Les Jeans Nudie ne sont vendus qu’en Suède. Mais le Jeans 501 est vendu partout dans le monde. Et l’étude de Levi’s montre un biais culturel très intéressant en comparant les habitudes de lessive des Français, des Américains et des Chinois.

Ce qu’il faut retenir de tout ça c’est :
- 37% de l’impact climatique des Jeans 501 sont à imputer à l’utilisation que nous en faisons
- Laver à froid économise environ 20% d’énergie
- Sécher et repasser son Jeans est aussi très impactant (voir graphique ci-dessous). Et bien sur en France presque tous le monde repasse son Jeans (je sais vous allez me dire que vous ne le faites pas… mais moi non plus je ne le fais pas) et au Etats-Unis une majeur partie de la population passe son jeans au nettoyage à sec.

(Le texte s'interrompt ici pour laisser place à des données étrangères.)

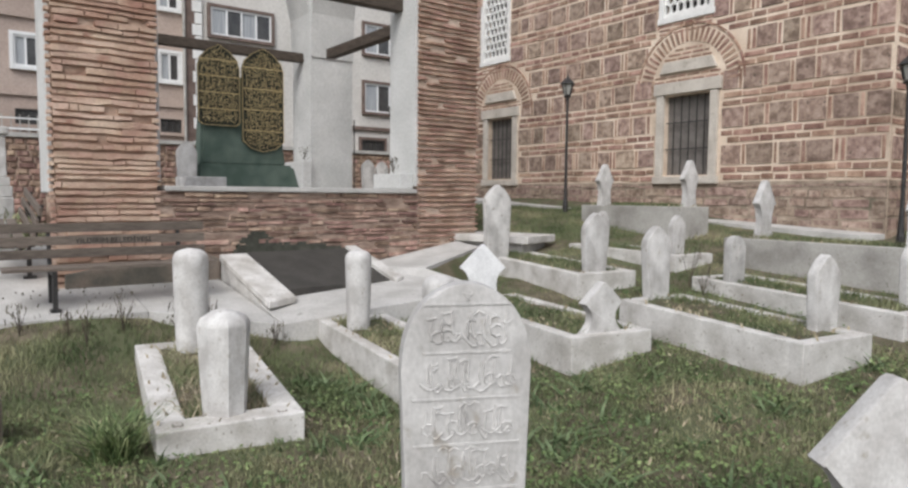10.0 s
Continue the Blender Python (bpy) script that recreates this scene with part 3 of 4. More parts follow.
def lattice(w, z0, z1, cw, ch, hole, thick=0.06):
    """A staggered honeycomb of six-sided holes."""
    bm = bmesh.new()
    rows = int((z1 - z0) / (ch * 0.75)) + 2
    cols = int(w / cw) + 2
    for r in range(rows):
        for c in range(cols):
            x, z = (c + 0.5 * (r % 2)) * cw, z0 + r * ch * 0.75
            if not (cw * 0.3 < x < w - cw * 0.3 and z0 + ch * 0.2 < z < z1 - ch * 0.2):
                full = True
            else:
                full = False
            pts = [(0, 0.5), (0.5, 0.25), (0.5, -0.25), (0, -0.5), (-0.5, -0.25), (-0.5, 0.25)]
            out = [(min(max(x + a * cw, 0), w), min(max(z + b * ch, z0), z1)) for a, b in pts]
            if len(set(out)) < 5:
                continue
            inn = [(x + a * cw * hole, z + b * ch * hole) for a, b in pts]
            if full:
                inn = [(sum(p[0] for p in out) / 6 + (o[0] - sum(p[0] for p in out) / 6) * 0.02, sum(p[1] for p in out) / 6 + (o[1] - sum(p[1] for p in out) / 6) * 0.02) for o in out]
            fo, fi = [bm.verts.new((a, 0, b)) for a, b in out], [bm.verts.new((a, 0.0, b)) for a, b in inn]
            bi = [bm.verts.new((a, thick, b)) for a, b in inn]
            for i in range(6):
                k = (i + 1) % 6
                if (fo[i].co - fo[k].co).length > 1e-4:
                    bm.faces.new((fo[i], fo[k], fi[k], fi[i]))
                if not full:
                    bm.faces.new((fi[i], fi[k], bi[k], bi[i]))
    return bm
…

- La fréquence de nettoyage est bien sur primordiale. Il est intéressant de voir que en moyenne les Français et Américains lavent leurs Jeans après les avoir portés 2,5 fois alors que les Chinois passent leur Jeans en machine après l’avoir porté 4 fois. Levis pousse l’étude plus loin en analysant les conséquences de laver son Jeans après l’avoir porté 10 fois. Les conséquences sont directes : 75% de réduction de l’énergie et de l’eau consommée.

3 – Nudie réalise une analyse théorique de l’impact de ses Jeans s’ils n’étaient pas en coton bio. Et le résultat n’est ici pas très surprenant.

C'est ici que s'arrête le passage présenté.